FG Mulls Re-Privatisation of Discos in Sweeping Electricity Sector Reform

The Federal Government may repossess and re-privatize Nigeria’s 11 power distribution companies (Discos) if the proposed Electricity Act (Amendment) Bill, 2025 is passed into law. The bill, currently before the National Assembly, seeks to address years of poor performance in the sector and empower the Nigerian Electricity Regulatory Commission (NERC) to enforce strict compliance from core investors.

Sponsored by Senator Enyinnaya Abaribe (Abia South), the amendment aims to strengthen regulatory oversight by compelling investors to inject fresh capital into the Discos within 12 months or face penalties such as share dilution, receivership, or outright re-privatization.

According to the draft bill, these measures will take effect immediately after the amendment is signed into law. The bill, which has passed its second reading, has triggered widespread industry debate. While some stakeholders support the move, others, like the Forum of Commissioners of Power and Energy, have warned it could undermine the newly decentralized electricity market created under the 2023 Electricity Act.

The 11 Discos affected include those serving Abuja, Benin, Eko, Enugu, Ibadan, Ikeja, Jos, Kaduna, Kano, Port Harcourt, and Yola. The bill proposes that a comprehensive financing framework be developed within a year to overhaul the Nigerian Electricity Supply Industry (NESI), reduce reliance on subsidies, and encourage long-term local currency investments, especially in gas-to-power and distributed energy projects.

Sections 228J and 228K of the amendment mandate the Minister of Power, in consultation with NERC, to establish clear guidelines for recapitalization, promote cost-reflective tariffs, and attract new investment.

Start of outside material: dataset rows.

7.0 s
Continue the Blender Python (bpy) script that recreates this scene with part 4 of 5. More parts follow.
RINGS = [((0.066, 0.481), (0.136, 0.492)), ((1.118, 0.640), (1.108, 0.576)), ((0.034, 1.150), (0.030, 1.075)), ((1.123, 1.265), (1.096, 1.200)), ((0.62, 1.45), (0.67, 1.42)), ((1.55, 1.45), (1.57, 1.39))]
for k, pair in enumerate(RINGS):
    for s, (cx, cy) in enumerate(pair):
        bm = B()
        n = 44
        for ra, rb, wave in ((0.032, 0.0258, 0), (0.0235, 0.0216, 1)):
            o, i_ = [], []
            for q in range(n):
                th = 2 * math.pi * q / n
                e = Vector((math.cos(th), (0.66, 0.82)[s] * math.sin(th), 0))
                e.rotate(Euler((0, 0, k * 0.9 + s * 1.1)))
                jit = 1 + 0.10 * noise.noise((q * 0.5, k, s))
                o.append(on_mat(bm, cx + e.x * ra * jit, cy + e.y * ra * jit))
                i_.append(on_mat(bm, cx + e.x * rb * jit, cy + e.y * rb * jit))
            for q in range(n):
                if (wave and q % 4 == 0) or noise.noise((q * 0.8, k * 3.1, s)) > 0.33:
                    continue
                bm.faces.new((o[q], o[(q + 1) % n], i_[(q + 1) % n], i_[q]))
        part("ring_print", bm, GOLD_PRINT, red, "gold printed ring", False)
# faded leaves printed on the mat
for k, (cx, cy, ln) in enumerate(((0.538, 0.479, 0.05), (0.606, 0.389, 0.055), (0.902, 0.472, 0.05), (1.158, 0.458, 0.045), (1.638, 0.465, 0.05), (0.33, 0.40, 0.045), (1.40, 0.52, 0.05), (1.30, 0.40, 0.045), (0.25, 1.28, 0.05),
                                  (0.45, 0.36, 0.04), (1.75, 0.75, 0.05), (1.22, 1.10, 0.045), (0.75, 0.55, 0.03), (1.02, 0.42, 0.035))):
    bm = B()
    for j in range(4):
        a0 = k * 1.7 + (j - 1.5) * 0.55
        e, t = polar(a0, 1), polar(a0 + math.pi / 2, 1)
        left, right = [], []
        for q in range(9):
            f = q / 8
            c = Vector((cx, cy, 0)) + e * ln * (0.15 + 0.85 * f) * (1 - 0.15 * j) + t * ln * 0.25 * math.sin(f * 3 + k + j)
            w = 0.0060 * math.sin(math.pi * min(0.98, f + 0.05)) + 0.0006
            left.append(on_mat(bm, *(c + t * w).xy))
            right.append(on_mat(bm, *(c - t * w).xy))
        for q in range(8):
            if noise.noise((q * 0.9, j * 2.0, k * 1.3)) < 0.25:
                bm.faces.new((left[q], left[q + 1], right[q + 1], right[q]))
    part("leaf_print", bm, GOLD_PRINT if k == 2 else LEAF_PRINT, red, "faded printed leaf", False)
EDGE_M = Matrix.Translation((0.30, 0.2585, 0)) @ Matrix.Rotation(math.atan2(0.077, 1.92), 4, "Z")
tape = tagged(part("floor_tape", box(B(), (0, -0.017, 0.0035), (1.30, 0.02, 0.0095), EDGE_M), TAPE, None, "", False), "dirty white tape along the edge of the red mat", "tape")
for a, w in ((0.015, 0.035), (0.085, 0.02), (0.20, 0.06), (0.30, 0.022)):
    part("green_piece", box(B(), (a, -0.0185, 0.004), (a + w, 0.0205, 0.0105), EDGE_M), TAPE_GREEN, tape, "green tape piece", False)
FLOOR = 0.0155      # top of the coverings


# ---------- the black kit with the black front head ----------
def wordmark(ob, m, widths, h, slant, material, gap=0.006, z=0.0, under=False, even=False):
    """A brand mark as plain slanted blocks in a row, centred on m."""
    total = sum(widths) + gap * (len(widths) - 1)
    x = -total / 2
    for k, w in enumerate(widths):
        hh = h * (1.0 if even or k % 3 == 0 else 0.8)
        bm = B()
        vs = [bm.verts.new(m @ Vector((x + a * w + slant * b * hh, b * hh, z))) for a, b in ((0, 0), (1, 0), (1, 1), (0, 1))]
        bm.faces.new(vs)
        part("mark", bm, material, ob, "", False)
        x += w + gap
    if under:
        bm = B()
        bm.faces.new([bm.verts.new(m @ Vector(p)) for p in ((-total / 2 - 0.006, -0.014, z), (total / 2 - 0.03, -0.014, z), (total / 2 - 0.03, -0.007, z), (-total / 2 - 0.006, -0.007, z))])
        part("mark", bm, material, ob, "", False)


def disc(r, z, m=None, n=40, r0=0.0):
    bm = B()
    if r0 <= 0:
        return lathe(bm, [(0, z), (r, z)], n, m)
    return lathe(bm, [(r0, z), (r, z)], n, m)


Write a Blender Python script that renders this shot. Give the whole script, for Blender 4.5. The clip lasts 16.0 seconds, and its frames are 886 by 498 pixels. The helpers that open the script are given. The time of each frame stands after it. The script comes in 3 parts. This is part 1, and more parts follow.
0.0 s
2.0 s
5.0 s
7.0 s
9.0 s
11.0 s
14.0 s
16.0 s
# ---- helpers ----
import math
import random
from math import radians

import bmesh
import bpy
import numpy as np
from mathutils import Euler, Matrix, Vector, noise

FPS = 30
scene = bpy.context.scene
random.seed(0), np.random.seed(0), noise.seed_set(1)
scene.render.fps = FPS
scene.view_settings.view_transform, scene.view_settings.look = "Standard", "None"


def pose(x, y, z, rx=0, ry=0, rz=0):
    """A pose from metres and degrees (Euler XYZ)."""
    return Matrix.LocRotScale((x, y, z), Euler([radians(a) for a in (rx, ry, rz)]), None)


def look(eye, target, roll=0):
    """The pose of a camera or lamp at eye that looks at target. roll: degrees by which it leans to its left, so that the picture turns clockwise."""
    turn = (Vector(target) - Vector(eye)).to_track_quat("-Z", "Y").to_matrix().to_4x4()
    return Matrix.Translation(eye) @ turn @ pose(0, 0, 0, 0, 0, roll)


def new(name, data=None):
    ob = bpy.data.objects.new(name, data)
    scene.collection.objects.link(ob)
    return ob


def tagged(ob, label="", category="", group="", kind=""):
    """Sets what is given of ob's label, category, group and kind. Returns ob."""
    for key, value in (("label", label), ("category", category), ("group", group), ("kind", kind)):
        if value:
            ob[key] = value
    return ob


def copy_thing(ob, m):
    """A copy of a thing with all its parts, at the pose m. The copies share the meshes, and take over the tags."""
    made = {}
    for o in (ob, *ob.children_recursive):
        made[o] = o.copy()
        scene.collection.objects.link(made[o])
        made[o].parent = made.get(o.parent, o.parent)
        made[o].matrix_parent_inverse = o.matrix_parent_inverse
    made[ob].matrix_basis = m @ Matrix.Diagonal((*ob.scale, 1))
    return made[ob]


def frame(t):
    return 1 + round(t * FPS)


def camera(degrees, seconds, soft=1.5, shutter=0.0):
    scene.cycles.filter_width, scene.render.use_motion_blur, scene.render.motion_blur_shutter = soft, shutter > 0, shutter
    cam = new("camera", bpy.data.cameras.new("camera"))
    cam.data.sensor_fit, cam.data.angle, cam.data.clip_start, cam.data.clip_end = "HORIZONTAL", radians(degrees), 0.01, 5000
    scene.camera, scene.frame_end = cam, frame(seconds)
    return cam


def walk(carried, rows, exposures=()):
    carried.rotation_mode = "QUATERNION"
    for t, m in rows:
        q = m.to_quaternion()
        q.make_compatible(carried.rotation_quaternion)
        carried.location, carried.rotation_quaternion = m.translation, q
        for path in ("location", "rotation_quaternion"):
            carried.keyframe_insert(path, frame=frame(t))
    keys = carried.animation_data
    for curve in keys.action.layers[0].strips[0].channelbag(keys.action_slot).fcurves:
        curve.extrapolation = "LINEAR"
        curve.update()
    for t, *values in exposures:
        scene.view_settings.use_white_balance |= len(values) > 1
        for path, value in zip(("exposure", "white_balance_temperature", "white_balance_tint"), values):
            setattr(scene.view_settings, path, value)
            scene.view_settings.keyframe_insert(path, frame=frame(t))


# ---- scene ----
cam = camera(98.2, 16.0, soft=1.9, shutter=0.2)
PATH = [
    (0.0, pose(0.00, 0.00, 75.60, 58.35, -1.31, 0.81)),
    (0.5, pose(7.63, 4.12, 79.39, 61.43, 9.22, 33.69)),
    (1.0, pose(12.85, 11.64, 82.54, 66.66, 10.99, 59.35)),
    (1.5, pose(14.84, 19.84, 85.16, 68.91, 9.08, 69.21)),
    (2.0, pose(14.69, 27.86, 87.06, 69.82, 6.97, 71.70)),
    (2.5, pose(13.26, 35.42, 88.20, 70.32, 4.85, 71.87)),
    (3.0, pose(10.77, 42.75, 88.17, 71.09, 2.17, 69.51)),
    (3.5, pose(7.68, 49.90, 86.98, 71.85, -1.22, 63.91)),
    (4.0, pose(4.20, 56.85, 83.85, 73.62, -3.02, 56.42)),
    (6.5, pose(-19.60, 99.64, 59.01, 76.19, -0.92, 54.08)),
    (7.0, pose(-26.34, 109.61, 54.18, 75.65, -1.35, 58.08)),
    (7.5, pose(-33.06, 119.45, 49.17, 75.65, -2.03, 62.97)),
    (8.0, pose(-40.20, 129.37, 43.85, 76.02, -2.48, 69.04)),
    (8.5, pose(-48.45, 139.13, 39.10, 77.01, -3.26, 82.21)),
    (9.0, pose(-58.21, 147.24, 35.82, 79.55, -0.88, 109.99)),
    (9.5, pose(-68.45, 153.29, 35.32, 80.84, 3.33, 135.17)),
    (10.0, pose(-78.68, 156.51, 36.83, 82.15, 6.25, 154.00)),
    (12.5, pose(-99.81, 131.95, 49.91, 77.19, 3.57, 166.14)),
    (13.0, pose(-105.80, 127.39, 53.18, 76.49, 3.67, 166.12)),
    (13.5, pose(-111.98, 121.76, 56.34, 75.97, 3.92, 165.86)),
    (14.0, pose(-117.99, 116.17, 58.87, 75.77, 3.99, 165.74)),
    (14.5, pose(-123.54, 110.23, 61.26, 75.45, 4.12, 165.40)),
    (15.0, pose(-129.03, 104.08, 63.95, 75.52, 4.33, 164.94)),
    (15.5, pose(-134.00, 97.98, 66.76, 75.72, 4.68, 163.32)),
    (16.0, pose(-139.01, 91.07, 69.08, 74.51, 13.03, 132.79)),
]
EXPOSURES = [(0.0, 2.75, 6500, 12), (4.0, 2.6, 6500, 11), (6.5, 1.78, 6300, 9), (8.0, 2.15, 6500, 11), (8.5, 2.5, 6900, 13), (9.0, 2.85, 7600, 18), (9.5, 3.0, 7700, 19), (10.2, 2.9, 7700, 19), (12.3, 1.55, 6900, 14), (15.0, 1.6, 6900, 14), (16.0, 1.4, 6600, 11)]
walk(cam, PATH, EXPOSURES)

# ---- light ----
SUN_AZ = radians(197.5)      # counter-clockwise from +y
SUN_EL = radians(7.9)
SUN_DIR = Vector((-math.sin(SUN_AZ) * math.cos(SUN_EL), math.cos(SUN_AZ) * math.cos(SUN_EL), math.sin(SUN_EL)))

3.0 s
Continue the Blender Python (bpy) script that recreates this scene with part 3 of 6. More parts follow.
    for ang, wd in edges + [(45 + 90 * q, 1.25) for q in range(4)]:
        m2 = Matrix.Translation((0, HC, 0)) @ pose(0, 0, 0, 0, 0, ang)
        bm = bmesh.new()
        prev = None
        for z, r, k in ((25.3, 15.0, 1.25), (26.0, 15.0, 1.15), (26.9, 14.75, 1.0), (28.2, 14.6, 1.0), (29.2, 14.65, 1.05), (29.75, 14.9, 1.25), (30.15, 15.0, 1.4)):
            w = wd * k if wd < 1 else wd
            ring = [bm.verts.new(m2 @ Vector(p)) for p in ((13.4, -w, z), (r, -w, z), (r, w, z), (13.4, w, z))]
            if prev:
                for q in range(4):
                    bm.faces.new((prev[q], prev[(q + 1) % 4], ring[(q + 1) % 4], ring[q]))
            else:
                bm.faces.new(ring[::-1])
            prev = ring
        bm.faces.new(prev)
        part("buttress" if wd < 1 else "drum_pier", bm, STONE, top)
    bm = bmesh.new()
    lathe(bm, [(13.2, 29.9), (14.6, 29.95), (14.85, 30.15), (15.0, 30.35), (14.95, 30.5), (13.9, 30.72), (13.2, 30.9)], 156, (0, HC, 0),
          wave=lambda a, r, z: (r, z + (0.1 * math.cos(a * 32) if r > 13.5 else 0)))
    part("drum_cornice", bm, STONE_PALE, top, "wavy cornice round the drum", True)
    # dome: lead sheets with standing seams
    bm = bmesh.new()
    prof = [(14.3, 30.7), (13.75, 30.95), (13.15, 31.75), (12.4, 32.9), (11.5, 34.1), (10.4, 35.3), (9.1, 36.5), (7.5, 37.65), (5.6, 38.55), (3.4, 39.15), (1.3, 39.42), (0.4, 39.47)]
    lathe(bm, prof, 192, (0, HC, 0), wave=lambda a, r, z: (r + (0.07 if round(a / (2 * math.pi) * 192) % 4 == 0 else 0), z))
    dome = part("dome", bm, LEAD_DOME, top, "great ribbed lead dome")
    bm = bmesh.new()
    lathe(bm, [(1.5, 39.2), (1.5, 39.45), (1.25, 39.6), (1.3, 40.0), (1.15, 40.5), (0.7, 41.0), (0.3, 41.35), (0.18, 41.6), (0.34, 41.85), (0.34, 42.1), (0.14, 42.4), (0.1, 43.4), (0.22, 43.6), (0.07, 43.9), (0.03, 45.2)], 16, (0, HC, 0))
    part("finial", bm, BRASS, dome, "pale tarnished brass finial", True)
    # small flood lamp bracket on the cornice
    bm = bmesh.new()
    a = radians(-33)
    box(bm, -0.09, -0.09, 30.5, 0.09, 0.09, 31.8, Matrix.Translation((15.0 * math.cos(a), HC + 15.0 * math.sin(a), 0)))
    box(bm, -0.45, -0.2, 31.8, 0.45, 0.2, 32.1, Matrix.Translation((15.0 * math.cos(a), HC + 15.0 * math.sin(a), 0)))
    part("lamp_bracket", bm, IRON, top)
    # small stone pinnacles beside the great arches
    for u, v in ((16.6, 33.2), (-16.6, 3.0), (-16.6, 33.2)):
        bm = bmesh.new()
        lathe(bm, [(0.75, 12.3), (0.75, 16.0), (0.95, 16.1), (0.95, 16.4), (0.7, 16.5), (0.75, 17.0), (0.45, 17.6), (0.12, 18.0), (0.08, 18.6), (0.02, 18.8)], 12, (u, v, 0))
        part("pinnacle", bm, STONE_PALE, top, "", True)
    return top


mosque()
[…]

It also calls for federal and state governments to clarify their equity stakes in Discos and make corresponding financial contributions.

While the bill has been praised for holding Discos accountable, experts say its success depends on clearing over ₦4 trillion in sector-wide debt and allowing a longer recapitalization window, similar to past banking reforms.

“The performance of the Discos has been grossly underwhelming,” Adelabu said at a media briefing. “We can no longer tolerate excuses. If you can’t invest, give way to those who can.”

While some Discos have remained silent, others argue that once the law is enacted, they have no choice but to comply.